Ogni tipo di crisi che dobbiamo affrontare ci richiama alla responsabilità, ci impone di mettere da parte le diversità in favore della comunità. Richiede fiducia, speranza e grande audacia. Gli stessi valori che hanno guidato coloro che hanno restituito all’Italia un futuro per i suoi figli.
I valori che la ricorrenza del 25 aprile porta con sé devono essere universali, non possono essere utilizzati come bandiera dell’una o l’altra parte politica. Sbaglia chi si arroga la paternità di quei valori come esclusivamente propri, allo stesso modo di chi li mette in dubbio. La libertà e la democrazia, sinonimi del 25 aprile, sono valori universali e devono diventare strumento di pacificazione, occasione di unità che va oltre le differenze.
Mi permetto ora di riportarvi il pensiero di un uomo politico italiano:
“Mi chiedo se l'Italia di oggi non debba cominciare a riflettere sui vinti di ieri. Non perché avessero ragione, o perché bisogna sposare, per convenienze non ben decifrabili, una sorta di inaccettabile parificazione tra le due parti. Bisogna sforzarsi di capire, senza revisionismi falsificanti, i motivi per i quali migliaia di ragazzi e soprattutto di ragazze, quando tutto era perduto, si schierarono dalla parte di Salò e non dalla parte dei diritti e della libertà. Questo sforzo, a distanza di mezzo secolo, aiuterebbe a cogliere la complessità del nostro Paese, a costruire la Liberazione come valore di tutti gli italiani, a determinare i confini di un sistema politico nel quale ci si riconosce per il semplice e fondamentale fatto di vivere in questo Paese, di battersi per il suo futuro, di amarlo, di volerlo più prospero e più sereno. Dopo, poi, all'interno di quel sistema, comunemente condiviso, ci potranno essere tutte le legittime distinzioni e contrapposizioni’’.
Con queste parole Luciano Violante, neo eletto presidente della Camera dei Deputati, ci consegna una chiave di lettura di quel periodo estremamente importante. Lo riporta sul piano della storia, non della politica. Non dell’eterna contrapposizione.

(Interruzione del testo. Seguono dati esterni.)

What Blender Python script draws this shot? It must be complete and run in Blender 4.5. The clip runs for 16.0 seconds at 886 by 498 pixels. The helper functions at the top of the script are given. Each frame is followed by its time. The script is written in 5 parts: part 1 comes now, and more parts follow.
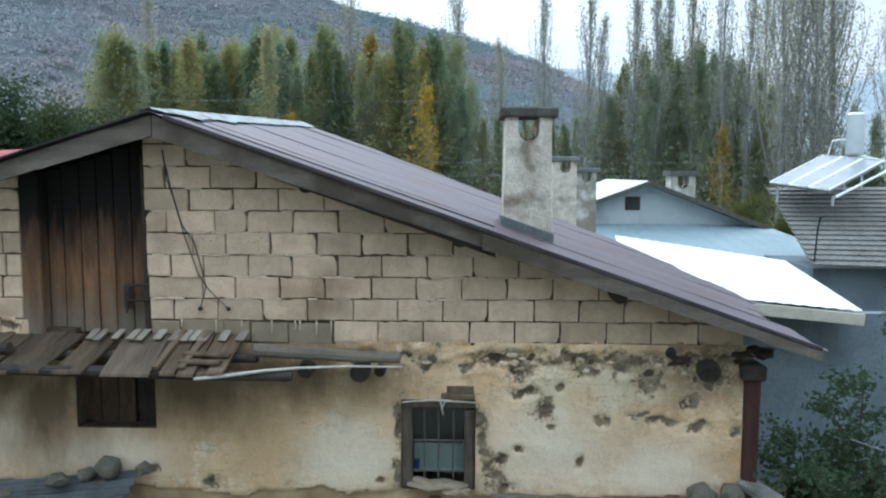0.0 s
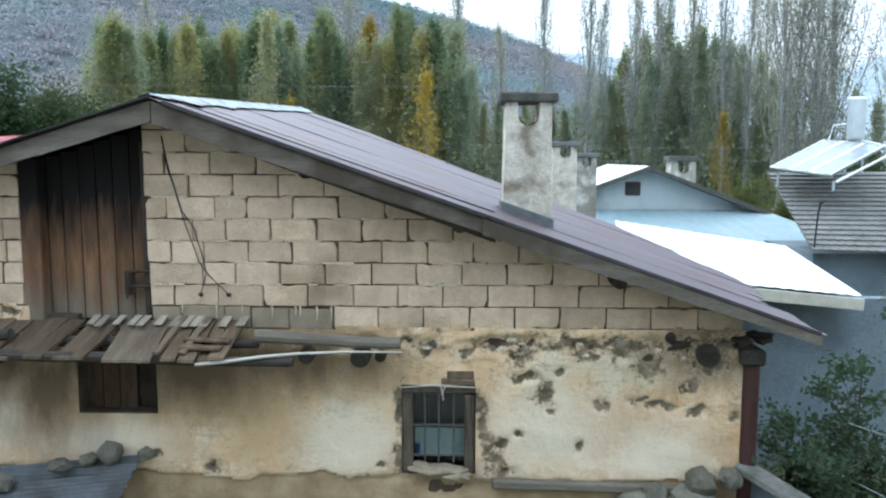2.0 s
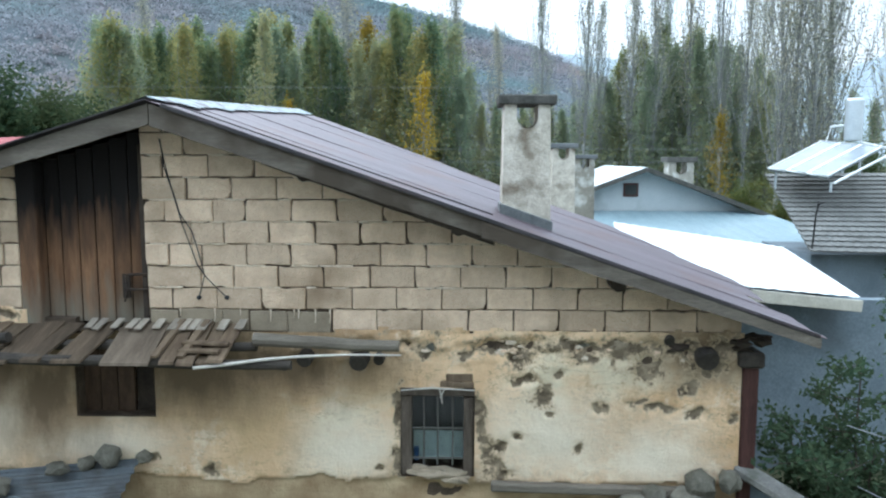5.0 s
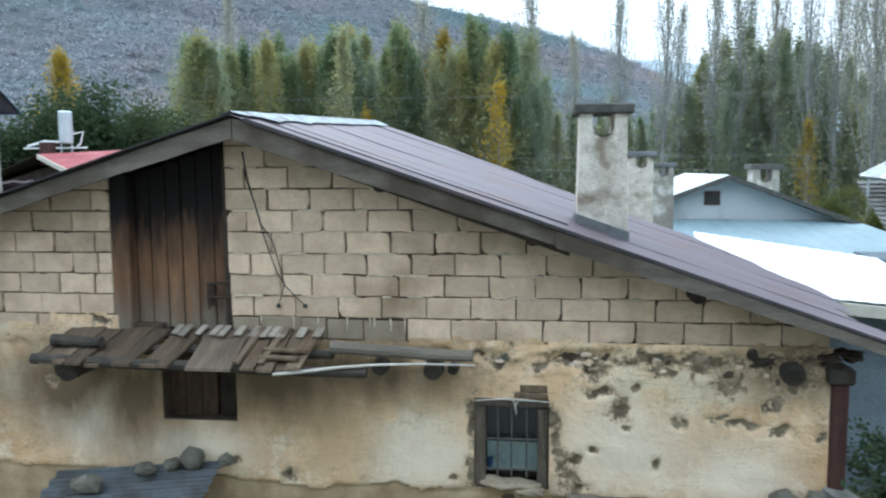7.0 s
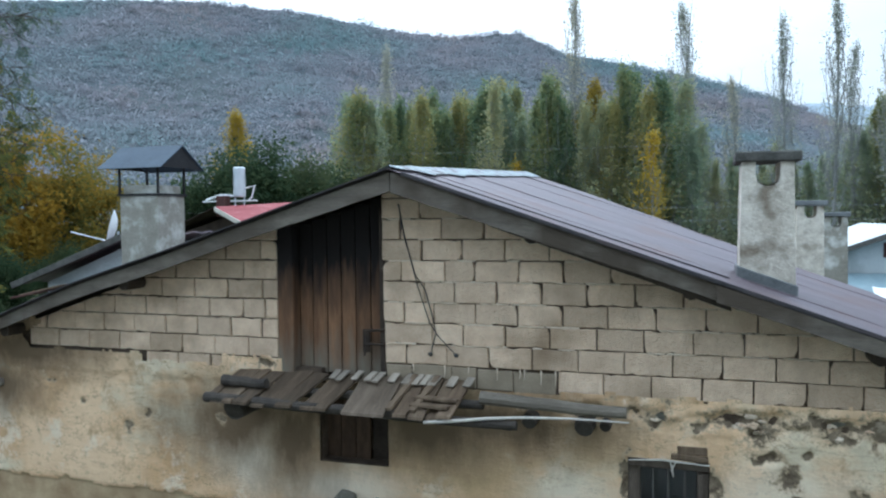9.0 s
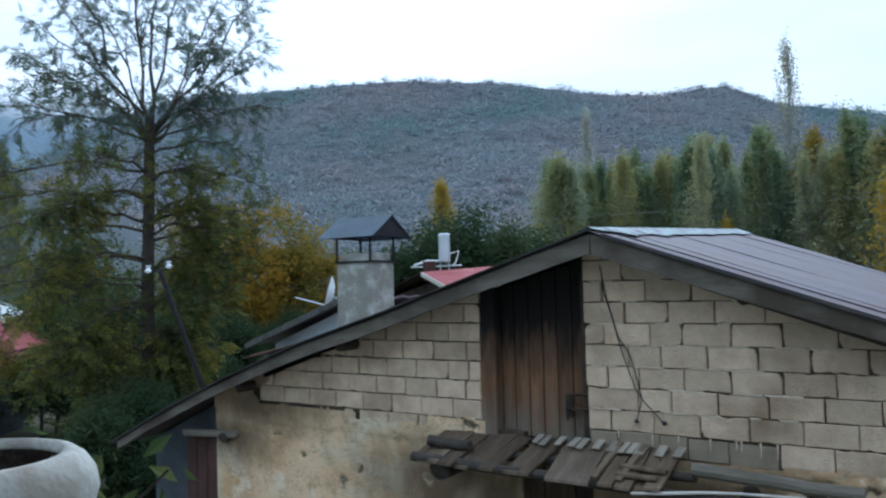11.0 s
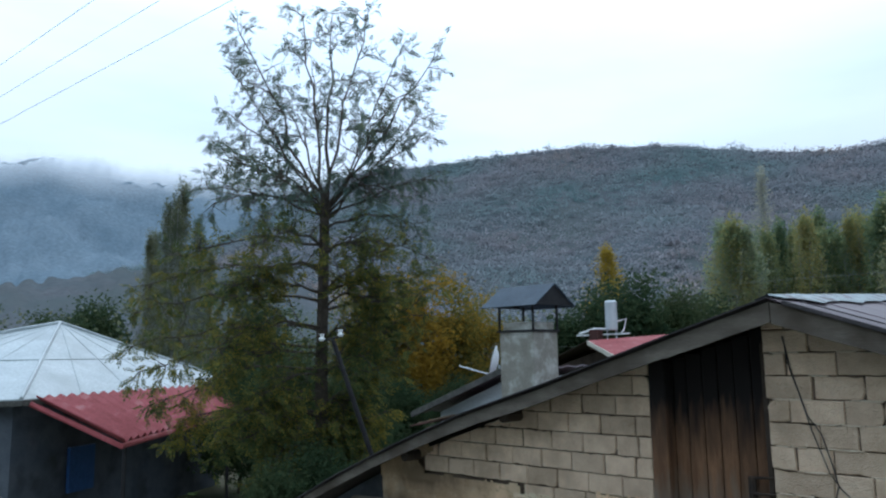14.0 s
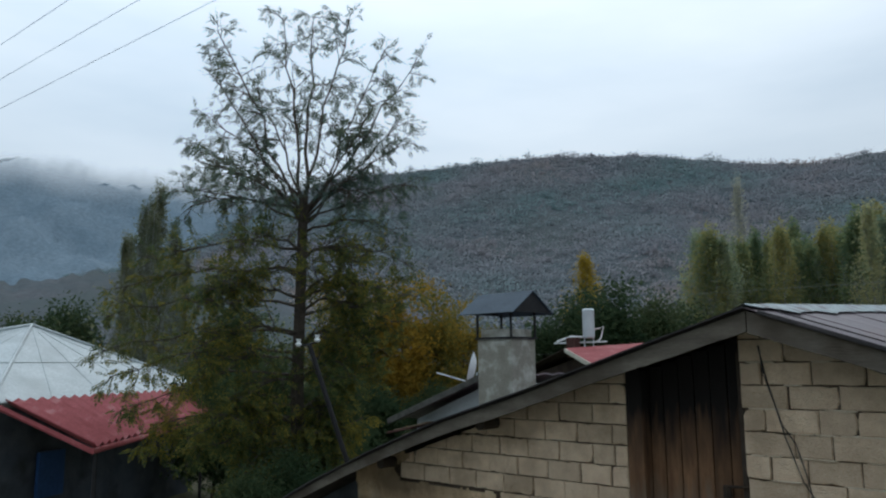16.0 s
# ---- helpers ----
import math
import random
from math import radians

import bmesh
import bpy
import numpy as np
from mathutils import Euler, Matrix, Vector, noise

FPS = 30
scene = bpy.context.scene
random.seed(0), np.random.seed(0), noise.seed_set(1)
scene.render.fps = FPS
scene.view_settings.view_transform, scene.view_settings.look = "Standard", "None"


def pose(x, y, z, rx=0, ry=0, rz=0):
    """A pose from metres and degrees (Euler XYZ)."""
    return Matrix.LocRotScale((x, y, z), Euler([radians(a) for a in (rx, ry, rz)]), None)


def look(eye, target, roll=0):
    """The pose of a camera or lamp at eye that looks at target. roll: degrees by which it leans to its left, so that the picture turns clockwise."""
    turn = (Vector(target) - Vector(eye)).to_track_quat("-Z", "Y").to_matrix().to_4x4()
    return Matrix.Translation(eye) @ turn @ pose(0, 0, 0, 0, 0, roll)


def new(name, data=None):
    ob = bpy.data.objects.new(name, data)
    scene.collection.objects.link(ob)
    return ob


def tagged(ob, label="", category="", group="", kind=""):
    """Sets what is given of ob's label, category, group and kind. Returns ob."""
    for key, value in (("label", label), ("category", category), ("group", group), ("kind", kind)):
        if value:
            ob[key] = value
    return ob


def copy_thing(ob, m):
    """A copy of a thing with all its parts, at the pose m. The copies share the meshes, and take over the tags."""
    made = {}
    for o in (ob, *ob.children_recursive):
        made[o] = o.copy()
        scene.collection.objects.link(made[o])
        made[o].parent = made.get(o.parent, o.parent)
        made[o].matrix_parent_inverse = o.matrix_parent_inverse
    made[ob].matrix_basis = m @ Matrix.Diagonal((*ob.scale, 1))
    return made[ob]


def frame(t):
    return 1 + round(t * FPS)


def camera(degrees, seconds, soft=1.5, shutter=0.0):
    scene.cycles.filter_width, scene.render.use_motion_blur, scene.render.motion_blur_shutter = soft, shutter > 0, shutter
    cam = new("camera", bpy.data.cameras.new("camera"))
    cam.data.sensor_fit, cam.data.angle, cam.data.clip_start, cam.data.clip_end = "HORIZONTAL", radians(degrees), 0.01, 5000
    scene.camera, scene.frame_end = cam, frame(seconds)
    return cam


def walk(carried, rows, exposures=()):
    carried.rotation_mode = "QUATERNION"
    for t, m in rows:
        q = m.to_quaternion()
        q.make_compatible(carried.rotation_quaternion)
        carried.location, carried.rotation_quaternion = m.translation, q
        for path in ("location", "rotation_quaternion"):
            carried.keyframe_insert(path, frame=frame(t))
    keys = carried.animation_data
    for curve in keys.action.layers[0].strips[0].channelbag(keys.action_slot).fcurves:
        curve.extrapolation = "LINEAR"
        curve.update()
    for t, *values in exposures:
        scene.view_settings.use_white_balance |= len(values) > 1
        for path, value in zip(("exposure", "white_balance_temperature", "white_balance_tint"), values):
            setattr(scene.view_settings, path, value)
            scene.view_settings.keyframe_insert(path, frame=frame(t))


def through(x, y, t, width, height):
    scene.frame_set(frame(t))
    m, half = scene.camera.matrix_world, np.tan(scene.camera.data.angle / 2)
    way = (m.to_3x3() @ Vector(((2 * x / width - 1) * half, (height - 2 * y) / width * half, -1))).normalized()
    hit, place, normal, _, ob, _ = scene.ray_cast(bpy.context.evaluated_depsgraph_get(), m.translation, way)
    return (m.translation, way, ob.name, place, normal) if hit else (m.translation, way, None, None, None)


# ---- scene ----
cam = camera(59.8, 16.0, soft=2.2, shutter=0.4)
PATH = [
    (0, (0.202, -6.714, 4.317), (0.142, -4.725, 4.12), 0.3),
    (0.5, (0.202, -6.706, 4.319), (0.142, -4.718, 4.107), 0.3),
    (1, (0.203, -6.707, 4.326), (0.143, -4.721, 4.097), 0.2),
    (1.5, (0.202, -6.717, 4.319), (0.143, -4.733, 4.074), 0.3),
    (2, (0.203, -6.716, 4.317), (0.143, -4.731, 4.083), 0.2),
    (2.5, (0.204, -6.721, 4.318), (0.143, -4.734, 4.094), 0.2),
    (3, (0.201, -6.705, 4.318), (0.141, -4.718, 4.098), 0.3),
    (3.5, (0.201, -6.708, 4.315), (0.141, -4.721, 4.097), 0.3),
    (3.7, (0.2, -6.709, 4.315), (0.139, -4.721, 4.112), 0.3),
    (5.8, (0.181, -6.69, 4.341), (0.13, -4.706, 4.095), 0.1),
    (6, (0.176, -6.683, 4.341), (0.122, -4.697, 4.106), 0.1),
    (6.5, (0.197, -6.69, 4.343), (0.071, -4.708, 4.109), 0.1),
    (7, (0.204, -6.716, 4.346), (-0.045, -4.743, 4.137), -0.3),
    (7.5, (0.191, -6.697, 4.35), (-0.17, -4.737, 4.179), -0.6),
    (8, (0.205, -6.687, 4.348), (-0.274, -4.75, 4.215), -0.3),
    (8.2, (0.182, -6.694, 4.352), (-0.342, -4.769, 4.223), -0.2),
    (10.3, (0.207, -6.764, 4.359), (-0.684, -4.974, 4.393), -0.6),
    (10.5, (0.21, -6.76, 4.362), (-0.78, -5.023, 4.385), -0.1),
    (11, (0.213, -6.757, 4.355), (-0.877, -5.083, 4.449), -1.3),
    (11.5, (0.208, -6.745, 4.354), (-1.007, -5.157, 4.431), 0.6),
    (12, (0.197, -6.714, 4.373), (-1.119, -5.21, 4.45), 0.4),
    (12.5, (0.215, -6.719, 4.368), (-1.238, -5.349, 4.474), -0.8),
    (13, (0.203, -6.71, 4.375), (-1.299, -5.402, 4.554), -0.6),
    (13.5, (0.2, -6.689, 4.369), (-1.273, -5.36, 4.622), -0.6),
    (14, (0.201, -6.694, 4.375), (-1.205, -5.299, 4.651), -0.9),
    (14.5, (0.171, -6.663, 4.378), (-1.214, -5.246, 4.652), -0.4),
    (15, (0.168, -6.657, 4.376), (-1.185, -5.208, 4.64), -0.3),
    (15.5, (0.174, -6.666, 4.373), (-1.208, -5.247, 4.654), -0.5),
    (16, (0.176, -6.668, 4.375), (-1.189, -5.236, 4.667), -0.4),
]
EXPOSURES = [(0, 0.78, 6000, 10), (0.6, 1.05, 6000, 10), (3.5, 1.14, 6000, 10), (8, 0.95, 5950, 10), (10.5, 0.36, 5500, 10), (11, 0.30, 5500, 10), (12.5, 0.08, 5650, 10), (13.2, 0.08, 5700, 10), (14, 0.02, 5750, 10), (14.6, -0.16, 5850, 10), (15, -0.54, 6150, 10), (16, -0.40, 6300, 10)]
walk(cam, [(t, look(eye, target, roll)) for t, eye, target, roll in PATH], EXPOSURES)

# ---- light: an overcast autumn afternoon ----
world = bpy.data.worlds.new("overcast_sky")
scene.world = world
world.use_nodes = True
wn, wl = world.node_tree.nodes, world.node_tree.links
wn.clear()
w_out = wn.new("ShaderNodeOutputWorld")
w_bg = wn.new("ShaderNodeBackground")
w_sky = wn.new("ShaderNodeTexSky")
w_sky.sky_type, w_sky.sun_disc = "NISHITA", False
w_sky.sun_elevation, w_sky.sun_rotation = radians(50), radians(-30)
w_sky.air_density, w_sky.dust_density = 1.0, 3.0
w_dim = wn.new("ShaderNodeMix"); w_dim.data_type, w_dim.blend_type = "RGBA", "MULTIPLY"
w_dim.inputs[0].default_value = 1.0
w_dim.inputs[7].default_value = (0.1, 0.1, 0.1, 1)
w_co = wn.new("ShaderNodeTexCoord")
w_map = wn.new("ShaderNodeMapping"); w_map.inputs["Scale"].default_value = (1.2, 1.2, 4.5)
w_noise = wn.new("ShaderNodeTexNoise")
w_noise.inputs["Scale"].default_value, w_noise.inputs["Detail"].default_value, w_noise.inputs["Roughness"].default_value = 1.5, 6, 0.5
w_ramp = wn.new("ShaderNodeValToRGB")
w_ramp.color_ramp.elements[0].position, w_ramp.color_ramp.elements[0].color = 0.30, (0.60, 0.73, 0.84, 1)
w_ramp.color_ramp.elements[1].position, w_ramp.color_ramp.elements[1].color = 0.72, (0.84, 0.95, 1.03, 1)
w_mix = wn.new("ShaderNodeMix"); w_mix.data_type = "RGBA"; w_mix.inputs[0].default_value = 0.9
wl.new(w_sky.outputs[0], w_dim.inputs[6])
wl.new(w_co.outputs["Generated"], w_map.inputs[0]); wl.new(w_map.outputs[0], w_noise.inputs["Vector"])
wl.new(w_noise.outputs[0], w_ramp.inputs[0])
wl.new(w_dim.outputs[2], w_mix.inputs[6]); wl.new(w_ramp.outputs[0], w_mix.inputs[7])
w_dot = wn.new("ShaderNodeVectorMath"); w_dot.operation = "DOT_PRODUCT"; w_dot.inputs[1].default_value = (-0.85, 0.5, 0.0)
w_side = wn.new("ShaderNodeMapRange"); w_side.inputs["From Min"].default_value, w_side.inputs["From Max"].default_value = 0.0, 0.95
w_side.inputs["To Min"].default_value, w_side.inputs["To Max"].default_value = 0.70, 1.10
w_mul = wn.new("ShaderNodeVectorMath"); w_mul.operation = "SCALE"
wl.new(w_co.outputs["Generated"], w_dot.inputs[0]); wl.new(w_dot.outputs["Value"], w_side.inputs[0])
wl.new(w_mix.outputs[2], w_mul.inputs[0]); wl.new(w_side.outputs[0], w_mul.inputs["Scale"])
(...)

Cicatrizza la profonda ferita che quel periodo ha lasciato in tutti noi e pone le basi per un’analisi virtuosa, per la comprensione e, finalmente, per la pacificazione.
Concludo esprimendo quello che forse è il più importante degli impegni che dobbiamo prenderci per il futuro dell’Italia: è necessario creare un collegamento tra le generazioni per garantire continuità a tutti questi valori e impedire che la storia si ripeta. Perché il ricordo e l’esempio non siano cancellati dal passare del tempo ma rimangano vivi nei cuori e nelle menti di chi continua a credere nella libertà.
Viva la Repubblica! Viva la democrazia! Viva l’Italia!